Tender twigs

“Now learn this lesson from the fig tree: As soon as its twigs get tender and its leaves come out, you know that summer is near.”  Mark 13:28

Seventeen years ago, our son Patrick went off to The Citadel, the military college in Charleston, SC. Freshmen start with Hell Week. Like basic training, it’s tough; they cut off your hair and yell at you. But Patrick quit before the week was over and came home.

Jana and I were crushed.

But then Patrick learned there are worse things than being a freshman at The Citadel. Like feeling sorry for yourself. Like not having a reason to get up in the morning.  The next summer Patrick decided to try again. But this time, the upperclassman would know that he’d quit. Things would be even harder.

When the day came to go back to The Citadel, Patrick was so scared that he was sick. As we drove along, we passed a Huddle House restaurant in a small town. It had a sign which read, “Be still and know that I am God.” None of us said anything, but Patrick had seen it. He later told us that right then, he was at peace. During Hell Week and beyond, when he was scared or lonely, he remembered that verse, and he made it through.

Hope came for our son when he was most vulnerable.

That’s Jesus’ point in Mark 13:28. In the spring when the twigs of a tree are tender, that’s when leaves emerge. But that’s also when the tree is most vulnerable to a killing freeze.

We spend our lives trying to show that we’re successful, confident, and in-charge. The problem with that is, who can tell you that you need a savior? Jesus says that hope comes to us, not when we’re pulled together, but when we’re vulnerable.

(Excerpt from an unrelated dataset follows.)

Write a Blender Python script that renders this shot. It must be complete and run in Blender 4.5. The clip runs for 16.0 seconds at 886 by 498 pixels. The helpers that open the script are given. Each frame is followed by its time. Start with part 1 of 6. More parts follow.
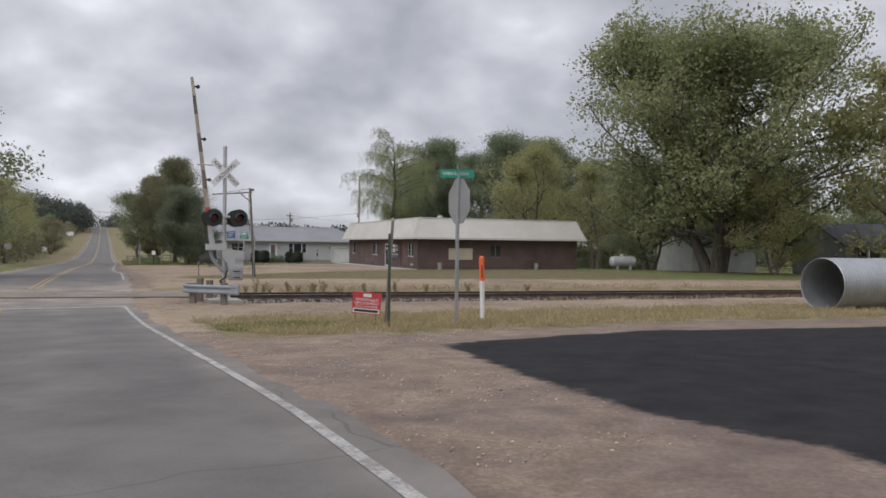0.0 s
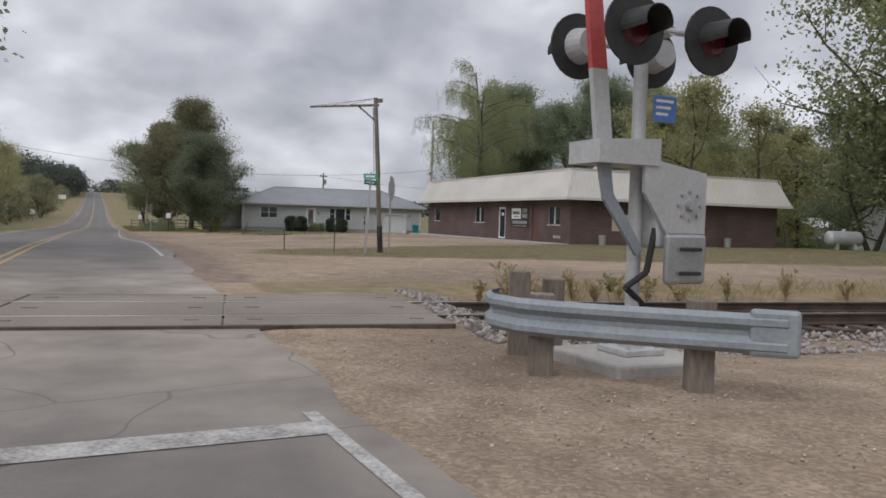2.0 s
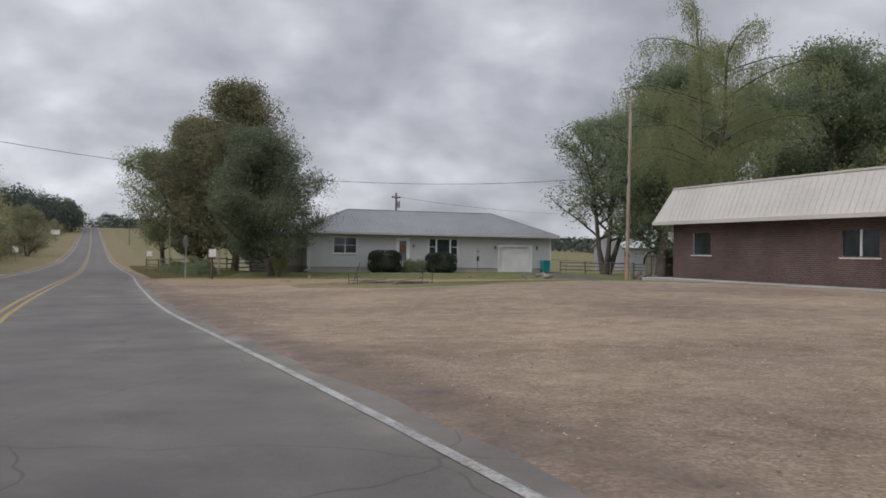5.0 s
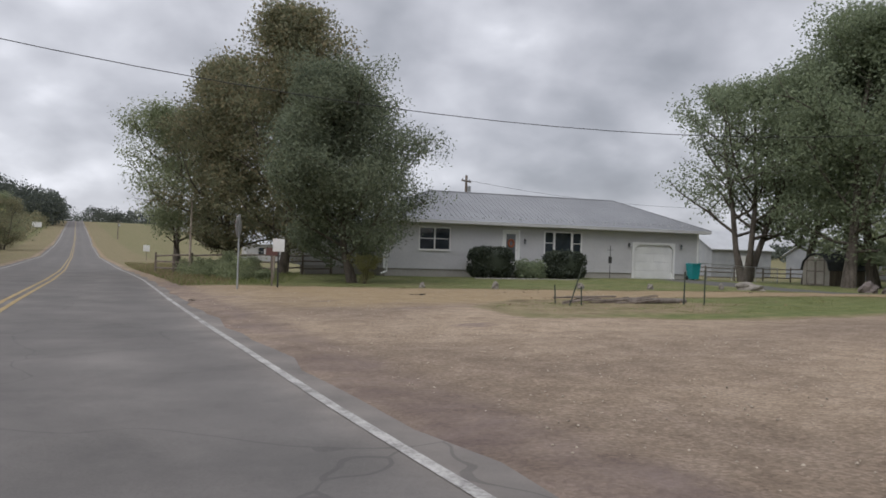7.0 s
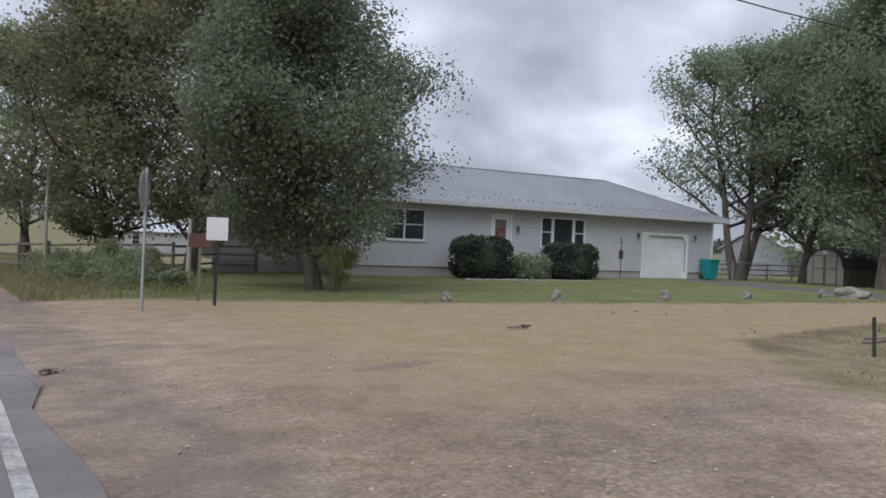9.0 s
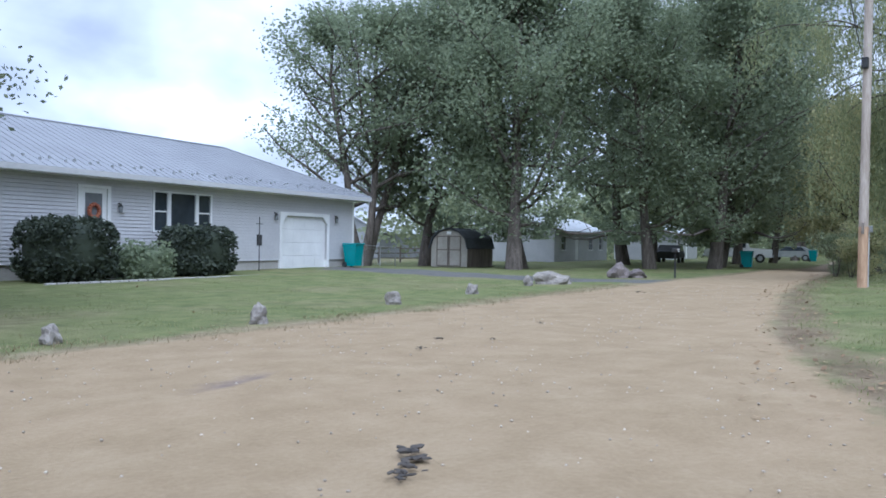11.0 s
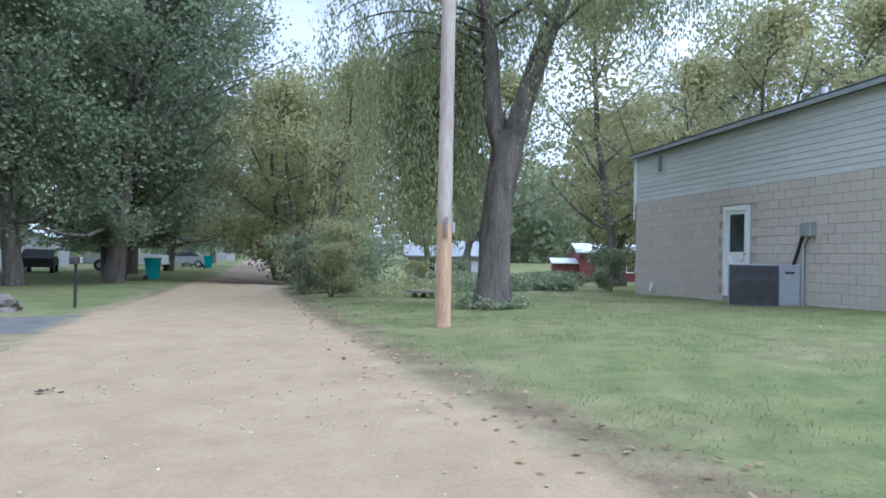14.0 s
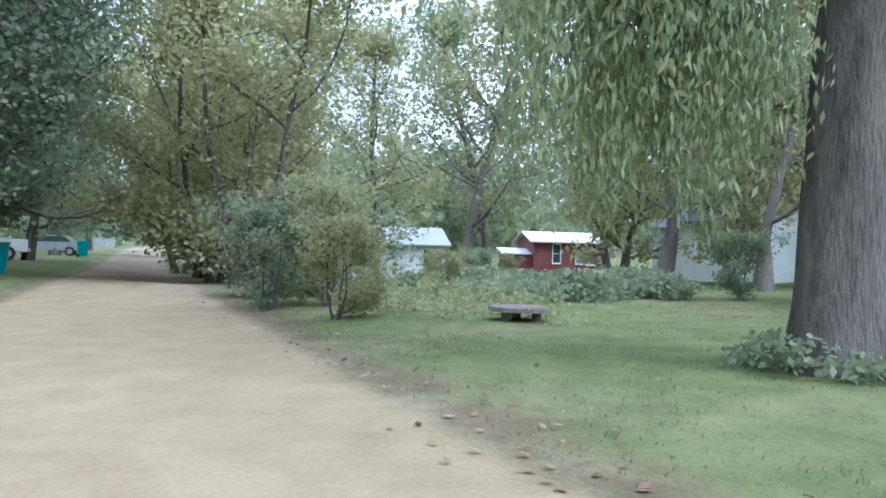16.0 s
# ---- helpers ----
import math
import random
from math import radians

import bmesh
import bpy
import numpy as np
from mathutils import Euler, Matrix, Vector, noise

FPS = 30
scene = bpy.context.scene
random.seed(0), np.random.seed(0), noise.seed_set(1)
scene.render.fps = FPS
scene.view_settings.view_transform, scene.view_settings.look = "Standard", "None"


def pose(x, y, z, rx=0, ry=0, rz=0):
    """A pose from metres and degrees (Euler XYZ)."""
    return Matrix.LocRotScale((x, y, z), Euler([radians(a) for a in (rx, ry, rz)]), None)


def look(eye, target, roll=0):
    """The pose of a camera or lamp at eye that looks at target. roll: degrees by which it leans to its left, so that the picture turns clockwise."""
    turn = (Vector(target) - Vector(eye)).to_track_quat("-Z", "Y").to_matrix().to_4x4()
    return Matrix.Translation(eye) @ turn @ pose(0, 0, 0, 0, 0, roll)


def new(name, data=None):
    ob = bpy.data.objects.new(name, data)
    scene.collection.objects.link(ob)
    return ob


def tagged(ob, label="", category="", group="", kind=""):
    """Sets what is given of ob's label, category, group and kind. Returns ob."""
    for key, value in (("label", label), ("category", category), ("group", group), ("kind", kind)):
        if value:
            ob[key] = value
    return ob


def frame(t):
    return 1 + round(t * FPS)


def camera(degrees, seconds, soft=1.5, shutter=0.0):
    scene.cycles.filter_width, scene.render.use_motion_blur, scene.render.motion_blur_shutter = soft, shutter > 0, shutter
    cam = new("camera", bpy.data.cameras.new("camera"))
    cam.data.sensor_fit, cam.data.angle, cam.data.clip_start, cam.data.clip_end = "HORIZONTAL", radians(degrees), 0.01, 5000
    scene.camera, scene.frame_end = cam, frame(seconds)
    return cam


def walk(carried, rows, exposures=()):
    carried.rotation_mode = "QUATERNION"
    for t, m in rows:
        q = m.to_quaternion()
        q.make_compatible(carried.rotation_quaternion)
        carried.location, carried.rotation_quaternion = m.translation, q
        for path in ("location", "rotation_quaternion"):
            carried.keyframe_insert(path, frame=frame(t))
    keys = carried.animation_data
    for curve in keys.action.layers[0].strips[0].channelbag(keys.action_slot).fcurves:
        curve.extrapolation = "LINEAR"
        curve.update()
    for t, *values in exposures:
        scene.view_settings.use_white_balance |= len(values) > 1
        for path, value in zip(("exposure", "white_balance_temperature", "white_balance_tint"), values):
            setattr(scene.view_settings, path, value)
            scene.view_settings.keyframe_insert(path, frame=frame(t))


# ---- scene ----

And so, hope comes to us at Christmas through a tiny baby, the most vulnerable thing in God’s creation

Whistling past the graveyard

George was a member of our church for 77 years. Anytime the subject of church came up, no matter where he was or who he was with, George would say “First Church is my church.” At a time when most people are afraid to speak about their faith, George proclaimed it proudly, joyfully.

George passed away last week. I will miss him and his bragging about our church very much.

At his memorial service, his family asked me to include a reading by English pastor Henry Scott Holland called “Death is nothing at all.” Holland’s words have comforted many people for over 100 years.

The thing is, if death is really “nothing at all,” why does it hurt so much to lose someone we love? For many people, telling themselves that death is nothing is whistling past the graveyard.

But the Christian hope is infinitely more than ignoring reality, putting on a happy face, or insisting that everything will turn out fine in the end. Christian hope is not like betting on the lottery, on the one-in-a-million chance that we might win.

Christian hope is grounded in the reality of a God who is utterly reliable. It is based on the fact that God stepped into the world in the person of the God-man, Jesus Christ,  who experienced poverty, suffering, loss, abandonment, and death.

Jesus hated death so much than he came from heaven to earth to defeat it. Henry Scott Holland knew that death is not nothing. But he also knew that because of Jesus, death is on the way out. Because of Jesus, we will see our loved ones again.

I’m looking forward to hearing George brag about our church.

Finding the extraordinary in us

“The puzzle is why so many people live so badly. Not so wickedly, but so inanely. Not so cruelly, but so stupidly.”

So says Eugene Peterson, in his book Run with the Horses. Peterson says we fail to live the full life we were created for. We do this “because we are convinced that we are plain and ordinary.” Our lives, our friends, the neighborhood where we grew up, all seem “undramatic.” “We see no way to find significance in such settings.”

Peterson has captured the problem in the 2015 movie, McFarland, USA, the story of a below-average football coach named Jim White, played by Kevin Costner. White keeps getting fired from coaching jobs for losing his temper. The only place he can find work is as a high school PE teacher in the poor farm town of McFarland, California.

White is a coach with no hope in a town with no hope.

White’s students are Hispanic kids who work in the fields before and after school every day. Their families need their labor just to survive, so the idea that the kids could be part of an athletic team, or one day go to college, is an impossible dream.

Yet the people of McFarland welcome White and give him a chance. He in turn sees something in them they had never noticed in themselves. Somehow they redeem each other.

McFarland, USA helps remind us that God has put the extraordinary in each of us, and he delights when we discover it.